Accuracy vs. speed is the main tradeoff with emulators. For more technical reasons, read the article.
This is kind of a myth, and with all due respect to byuu, I think laypeople would be benefited from hearing the take of other emulator authors.
There are many tradeoffs in the design of an emulator that can affect performance. For instance, performance can be effected by (this is hardly exhaustive): programming language used, portability efforts, legibility/lines of code, and effort and ingenuity in optimization. Poor accuracy is also not necessarily consciously obtained in favor of performance (or superior accuracy at the expense of performance). It can be in favor of implementation time and/or complexity.
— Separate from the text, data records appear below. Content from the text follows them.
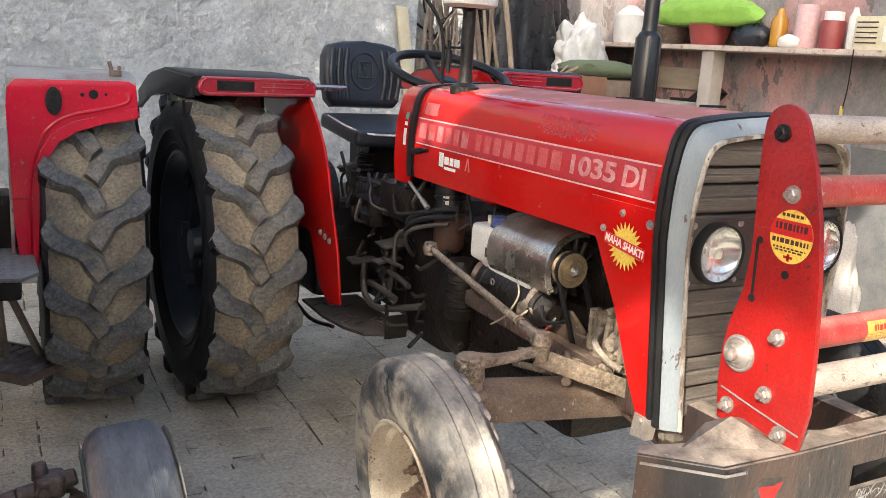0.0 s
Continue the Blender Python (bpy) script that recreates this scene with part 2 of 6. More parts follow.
RIM_PALE = material("pale_rim_paint", (0.40, 0.355, 0.285), 0.5, second=(0.33, 0.28, 0.22), scale=9, amount=0.8, dust=0.30, dust_colour=(0.24, 0.185, 0.13), dust_scale=10, chips=0.16, chip_colour=(0.11, 0.062, 0.04), chip_scale=26, bump=0.4, grain=0.25)
RUST = material("rusty_grimy_steel", (0.22, 0.165, 0.125), 0.55, metal=0.35, second=(0.09, 0.066, 0.052), scale=12, dust=0.4, up=0.3, dust_colour=(0.42, 0.34, 0.25), dust_scale=13, bump=0.4, bump_scale=80)
HUB_RUST = material("flaking_rusty_hub", (0.20, 0.125, 0.085), 0.6, metal=0.2, second=(0.055, 0.038, 0.03), scale=16, amount=0.95, dust=0.35, dust_colour=(0.40, 0.34, 0.27), dust_scale=22, bump=0.8, bump_scale=60, grain=0.35)
GREASY = material("greasy_forged_steel", (0.10, 0.078, 0.066), 0.36, metal=0.3, second=(0.026, 0.020, 0.019), scale=14, amount=0.9, dust=0.22, up=0.25, dust_colour=(0.30, 0.235, 0.18), dust_scale=18, bump=0.5, bump_scale=60, grain=0.25)
LINK = material("oily_forged_steel", (0.135, 0.098, 0.070), 0.38, metal=0.35, second=(0.040, 0.030, 0.024), scale=14, amount=0.95, dust=0.25, up=0.35, dust_colour=(0.46, 0.36, 0.26), dust_scale=18, bump=0.5, bump_scale=70, spread=0.07, grain=0.3, edge=0.5, edge_colour=(0.5, 0.42, 0.32))
AXLE = material("dusty_axle_steel", (0.095, 0.066, 0.056), 0.38, metal=0.25, second=(0.045, 0.033, 0.032), scale=8, dust=0.32, up=0.45, dust_colour=(0.34, 0.255, 0.18), dust_scale=13, chips=0.10, chip_colour=(0.32, 0.25, 0.20), bump=0.4, grain=0.35, chip_scale=30, streak=0.5, edge_colour=(0.34, 0.27, 0.21))
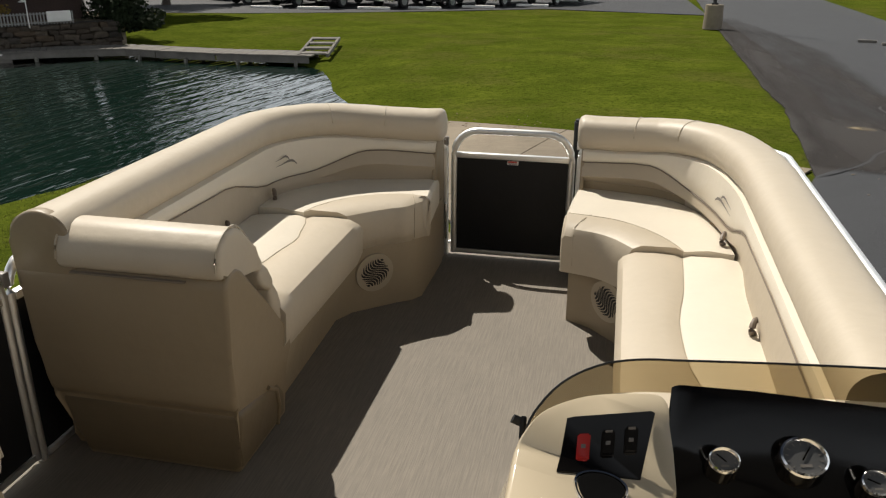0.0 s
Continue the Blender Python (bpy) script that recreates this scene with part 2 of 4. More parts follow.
LEAFDARK = mat("evergreen", (0.018, 0.028, 0.012), 0.8, var=0.5, scale=0.9, spec=0.2)
FOLIAGE_GOLD = mat("ochre_foliage", (0.20, 0.13, 0.02), 0.8, var=0.4, scale=1)
HULLRED = mat("hull_red", (0.62, 0.05, 0.01), 0.2, var=0.06, coat=0.4)
WELL_SHADE = mat("cup_well_shade", (0.003, 0.003, 0.003), 0.9, var=0.3, spec=0.05)
FENCE = mat("fence_paint", (0.30, 0.30, 0.29), 0.6, var=0.1)
BLOCKER = mat("blocker_dark", (0.09, 0.085, 0.08), 0.8, var=0.2, scale=0.5)
SPRAY = mat("spray", (0.85, 0.88, 0.88), 0.4, var=0.05)


def smoked_glass():
    m = bpy.data.materials.new("smoked_acrylic")
    m.use_nodes = True
    nt = m.node_tree
    b = nt.nodes["Principled BSDF"]
    b.inputs["Base Color"].default_value = (0.43, 0.365, 0.245, 1)
    b.inputs["Roughness"].default_value = 0.03
    b.inputs["IOR"].default_value = 1.12
    b.inputs["Transmission Weight"].default_value = 1.0
    return m


def pond_water():
    m = bpy.data.materials.new("pond_water")
    m.use_nodes = True
    nt = m.node_tree
    b = nt.nodes["Principled BSDF"]
    b.inputs["Base Color"].default_value = (0.006, 0.017, 0.013, 1)
    b.inputs["Roughness"].default_value = 0.04
    b.inputs["IOR"].default_value = 1.5
    tc = nt.nodes.new("ShaderNodeTexCoord")
    last = None
    for turn, sc, w, d in ((-80, (0.55, 4.2, 1), 1.0, 1), (-68, (0.35, 1.5, 1), 0.5, 1), (-92, (1.4, 8.0, 1), 0.4, 1)):
        tn = nt.nodes.new("ShaderNodeMapping")
        tn.inputs["Rotation"].default_value = (0, 0, radians(turn))
        nt.links.new(tc.outputs["Object"], tn.inputs["Vector"])
        mp = nt.nodes.new("ShaderNodeMapping")
        mp.inputs["Scale"].default_value = sc
        nt.links.new(tn.outputs[0], mp.inputs["Vector"])
        n = nt.nodes.new("ShaderNodeTexNoise")
        n.inputs["Scale"].default_value = 1.0
        n.inputs["Detail"].default_value = d
        n.inputs["Distortion"].default_value = 0.4
        nt.links.new(mp.outputs[0], n.inputs["Vector"])
        bp = nt.nodes.new("ShaderNodeBump")
        bp.inputs["Strength"].default_value = 0.5 * w
        bp.inputs["Distance"].default_value = 0.06
        nt.links.new(n.outputs["Fac"], bp.inputs["Height"])
        if last:
            nt.links.new(last.outputs[0], bp.inputs["Normal"])
        last = bp
    nt.links.new(last.outputs[0], b.inputs["Normal"])
    return m


def leafy(name, col):
    """A thin leaf that lets some light through."""
    m = mat(name, col, 0.7, var=0.4, scale=0.8, spec=0.2)
    nt = m.node_tree
    b = nt.nodes["Principled BSDF"]
    tr = nt.nodes.new("ShaderNodeBsdfTranslucent")
    nt.links.new(b.inputs["Base Color"].links[0].from_socket, tr.inputs["Color"])
    mx = nt.nodes.new("ShaderNodeMixShader")
    mx.inputs[0].default_value = 0.5
    nt.links.new(b.outputs[0], mx.inputs[1])
    nt.links.new(tr.outputs[0], mx.inputs[2])
    nt.links.new(mx.outputs[0], nt.nodes["Material Output"].inputs["Surface"])
    return m


BLADE = leafy("grass_blade", (0.115, 0.135, 0.022))
LEAF = leafy("leaf_green", (0.065, 0.105, 0.020))
SMOKED = smoked_glass()
WATER = pond_water()


# ---- building helpers ----
def thing(name, label, category, group="", kind="", at=(0, 0, 0)):
    ob = new(name)
    ob.location = at
    return tagged(ob, label, category, group, kind)


def part(name, bm, material, parent=None, label="", smooth=True, auto=35):
    me = bpy.data.meshes.new(name)
    bmesh.ops.recalc_face_normals(bm, faces=bm.faces)
    bm.to_mesh(me)
    bm.free()
    if material:
        me.materials.append(material)
    if smooth:
        me.polygons.foreach_set("use_smooth", [True] * len(me.polygons))
        me.set_sharp_from_angle(angle=radians(auto))
    ob = new(name, me)
    if parent:
        ob.parent = parent
    if label:
        ob["label"] = label
    return ob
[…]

Or, very commonly, because the emulator author doesn't know have enough information for how the system works, either because he doesn't understand the available information or because the information hasn't been available in the first place. Reverse engineering hardware specifications exactly can be extremely difficult.
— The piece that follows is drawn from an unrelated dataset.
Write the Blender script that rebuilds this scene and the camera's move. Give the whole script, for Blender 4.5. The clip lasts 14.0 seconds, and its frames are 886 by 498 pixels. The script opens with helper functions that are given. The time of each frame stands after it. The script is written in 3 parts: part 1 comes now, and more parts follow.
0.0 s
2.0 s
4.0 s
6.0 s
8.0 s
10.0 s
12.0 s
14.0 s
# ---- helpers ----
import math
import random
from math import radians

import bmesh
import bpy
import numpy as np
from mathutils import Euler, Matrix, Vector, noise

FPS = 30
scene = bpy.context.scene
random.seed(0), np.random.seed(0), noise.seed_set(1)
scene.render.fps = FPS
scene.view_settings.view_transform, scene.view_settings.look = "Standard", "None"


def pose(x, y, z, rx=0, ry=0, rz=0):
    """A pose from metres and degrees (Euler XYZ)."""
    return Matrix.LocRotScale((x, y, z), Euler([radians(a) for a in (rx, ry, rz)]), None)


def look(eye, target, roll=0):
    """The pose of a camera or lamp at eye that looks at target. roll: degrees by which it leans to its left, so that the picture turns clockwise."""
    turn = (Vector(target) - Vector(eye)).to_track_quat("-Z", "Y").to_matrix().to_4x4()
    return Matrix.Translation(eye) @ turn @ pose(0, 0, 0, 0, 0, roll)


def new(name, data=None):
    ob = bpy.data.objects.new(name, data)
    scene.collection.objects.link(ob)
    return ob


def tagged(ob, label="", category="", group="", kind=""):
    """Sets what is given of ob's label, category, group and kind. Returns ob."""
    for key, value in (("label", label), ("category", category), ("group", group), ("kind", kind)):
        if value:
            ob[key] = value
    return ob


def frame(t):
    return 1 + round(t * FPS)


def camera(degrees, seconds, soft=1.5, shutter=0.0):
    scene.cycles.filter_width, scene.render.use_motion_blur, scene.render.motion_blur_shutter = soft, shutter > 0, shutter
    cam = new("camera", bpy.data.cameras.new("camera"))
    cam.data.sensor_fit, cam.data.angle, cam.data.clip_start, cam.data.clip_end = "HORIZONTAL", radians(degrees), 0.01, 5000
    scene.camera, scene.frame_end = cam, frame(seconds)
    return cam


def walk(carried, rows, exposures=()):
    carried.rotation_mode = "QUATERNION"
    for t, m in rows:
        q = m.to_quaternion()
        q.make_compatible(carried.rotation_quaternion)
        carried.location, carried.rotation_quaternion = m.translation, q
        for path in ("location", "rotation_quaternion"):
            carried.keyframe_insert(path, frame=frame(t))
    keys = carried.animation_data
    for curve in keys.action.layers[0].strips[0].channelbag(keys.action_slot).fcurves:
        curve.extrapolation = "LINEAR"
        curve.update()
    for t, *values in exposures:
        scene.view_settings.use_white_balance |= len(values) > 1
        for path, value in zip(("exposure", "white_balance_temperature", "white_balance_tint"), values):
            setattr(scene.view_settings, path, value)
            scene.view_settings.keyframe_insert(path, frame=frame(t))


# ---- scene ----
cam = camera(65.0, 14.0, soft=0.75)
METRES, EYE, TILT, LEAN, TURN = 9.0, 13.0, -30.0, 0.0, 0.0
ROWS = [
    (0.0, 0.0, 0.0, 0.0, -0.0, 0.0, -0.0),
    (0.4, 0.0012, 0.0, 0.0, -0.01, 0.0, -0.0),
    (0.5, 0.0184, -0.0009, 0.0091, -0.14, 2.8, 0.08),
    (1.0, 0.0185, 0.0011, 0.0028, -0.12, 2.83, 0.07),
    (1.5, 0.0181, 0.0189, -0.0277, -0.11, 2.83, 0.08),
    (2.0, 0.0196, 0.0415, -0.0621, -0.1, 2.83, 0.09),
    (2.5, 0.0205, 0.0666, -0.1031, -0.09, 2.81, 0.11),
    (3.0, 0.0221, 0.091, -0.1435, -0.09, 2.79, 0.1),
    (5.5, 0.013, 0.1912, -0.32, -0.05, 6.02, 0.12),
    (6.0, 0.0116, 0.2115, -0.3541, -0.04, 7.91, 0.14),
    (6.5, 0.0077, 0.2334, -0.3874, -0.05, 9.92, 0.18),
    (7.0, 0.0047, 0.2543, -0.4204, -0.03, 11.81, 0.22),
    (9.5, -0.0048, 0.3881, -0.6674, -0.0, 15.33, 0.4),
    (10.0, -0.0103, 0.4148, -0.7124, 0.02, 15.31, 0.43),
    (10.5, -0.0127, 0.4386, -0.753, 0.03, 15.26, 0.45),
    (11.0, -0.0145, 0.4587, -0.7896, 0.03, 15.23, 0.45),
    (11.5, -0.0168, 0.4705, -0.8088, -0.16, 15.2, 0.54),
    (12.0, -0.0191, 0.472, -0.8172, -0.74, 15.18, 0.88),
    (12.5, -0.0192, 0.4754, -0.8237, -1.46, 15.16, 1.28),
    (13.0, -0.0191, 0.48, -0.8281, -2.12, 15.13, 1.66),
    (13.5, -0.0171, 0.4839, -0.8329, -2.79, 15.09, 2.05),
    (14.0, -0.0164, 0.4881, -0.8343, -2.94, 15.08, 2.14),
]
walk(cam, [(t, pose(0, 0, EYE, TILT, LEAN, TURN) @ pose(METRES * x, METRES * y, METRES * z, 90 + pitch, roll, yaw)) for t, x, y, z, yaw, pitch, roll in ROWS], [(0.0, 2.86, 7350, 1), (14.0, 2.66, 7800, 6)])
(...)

Several of the examples byuu gave have nothing to do with performance decisions.
Accuracy itself can refer to a lot of different things. Really broadly speaking, you can look at functional specification and timing specification as being two sort of separate things (even though they aren't really at the fundamental level). For instance an ISA may define the functional specification of an instruction set at great detail but say nothing about timing, which can vary a lot between CPU microarchitectures. But these different CPUs are still intended to run the same programs, and most programs (at least those made in the last 15+ years, outside of embedded programming) don't rely on timing to the extent that they only operate "correctly" if the timing is spot on. They might operate "differently" in some circumstances though, like having a higher framerate or exhibiting less slowdown. If this bothers you then it makes sense to push for better timing accuracy. But the popular N64 emulators suffer from way more fundamental forms of functional inaccuracy.
Note that the virtualization standards set forth by Popek and Goldberg basically boil down to the virtualized program not knowing it's being virtualized, yet performance/timing accuracy is given as an explicit exception to this.
The gold standard for timing accuracy is "cycle accuracy", which at least makes sense for consoles where everything runs off of a single clock - including I/O devices, so making a cycle accuracy CD-ROM emulator for instance makes no sense. Making a cycle accuracy N64 emulator would indeed be very resource intensive.. but first and foremost it'd be really hard to determine how all of the N64 works at this level. Since it has a lot of different components with complex interconnects.
Revolution 11 said:
I am still waiting for BenchPress to jump in here and show us how AVX2 will change emulation forever. He's been doing that for every other thread out there. :whiste:
It probably could theoretically, but it won't ;p In the context of N64 on I could see an efficient AVX2 implementation helping a lot with RSP emulation.